Couto não percebeu, naquele ano, a dimensão da força adormecida e reprimida que ressurgiu e vigora neste momento. O retrocesso que pode ser abandonar o secularismo – separação de Igreja (Tradição, família e propriedade) e Estado –, considerado avanço na maioria dos países modernos. Vejam, por exemplo, os problemas do mundo islâmico.

Mia Couto não pode ver, naquele ano, o que estava oculto, reprimido. O tradicionalismo, o conservadorismo e, por que não dizer, o colonialismo, que gradativamente davam lugar a políticas de inclusão e tolerância das diferenças, bem-vindas em uma democracia.

Assim sendo, agora, haja vista a divisão e as divergências veladas, surge outro olhar, não sem amor, mas mais prudente, avisado, que dá lugar à ilusão de que existiria aqui concordância da maioria pela multiplicidade.
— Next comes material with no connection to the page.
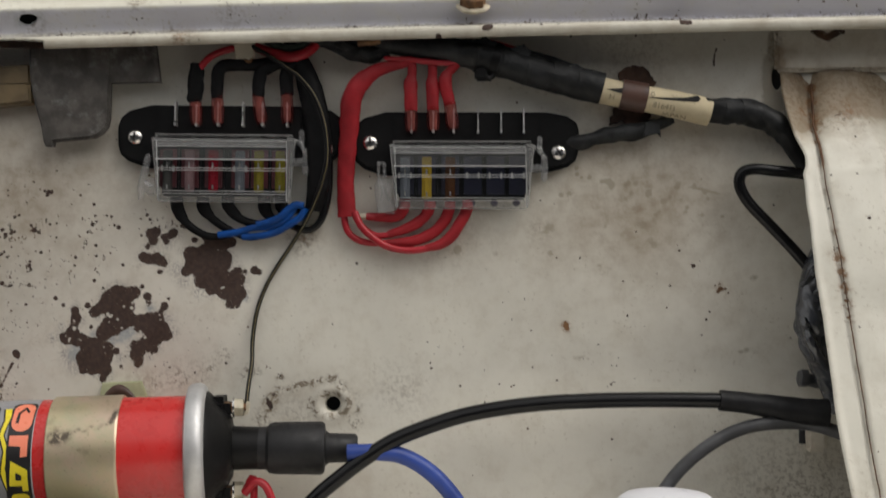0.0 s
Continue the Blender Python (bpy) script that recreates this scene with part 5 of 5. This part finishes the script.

Acho que nem nós próprios sabíamos o que estava adormecido.





Mia Couto avistou, enfim, que todo diamante tem jaças, imperfeições. Ele avistou a divisão, a brecha e tudo o que pode advir de uma verdade que se quer única, sendo múltipla. Viu divisões e discórdias, que à primeira vista escapam aos apaixonados: a realidade sempre desmente essa idealização. No entanto, e felizmente, nem sempre as diferenças esgotam o amor que pode resultar de uma paixão.

O amor, sempre imperfeito, nunca faz de dois um. Antes, nos faz tolerantes, compreensivos diante do outro na diferença. Esse amor é ainda o mais importante. Só que pode revirar-se em seu avesso, o ódio. Sim, seu par, pois o contrário do amor é a indiferença.

Ao final de sua carta de amor, Mia lamenta ver que seu Brasil, mais de sonho que de realidade, tornou-se, agora, país mais próximo de um pesadelo.

Seus votos e desejos expressos ao final são para que superemos nossa passagem pelo inferno: “O Brasil que ganhou o respeito do mundo não pode ser representado senão por alguém que celebra a vida e que defende o tesouro maior da nação brasileira: a infinita diversidade do seu passado e pluralidade do seu futuro. Não é apenas um desejo pessoal. É uma certeza: você vai-se levantar, vai sacudir a poeira e vai dar a volta por cima.”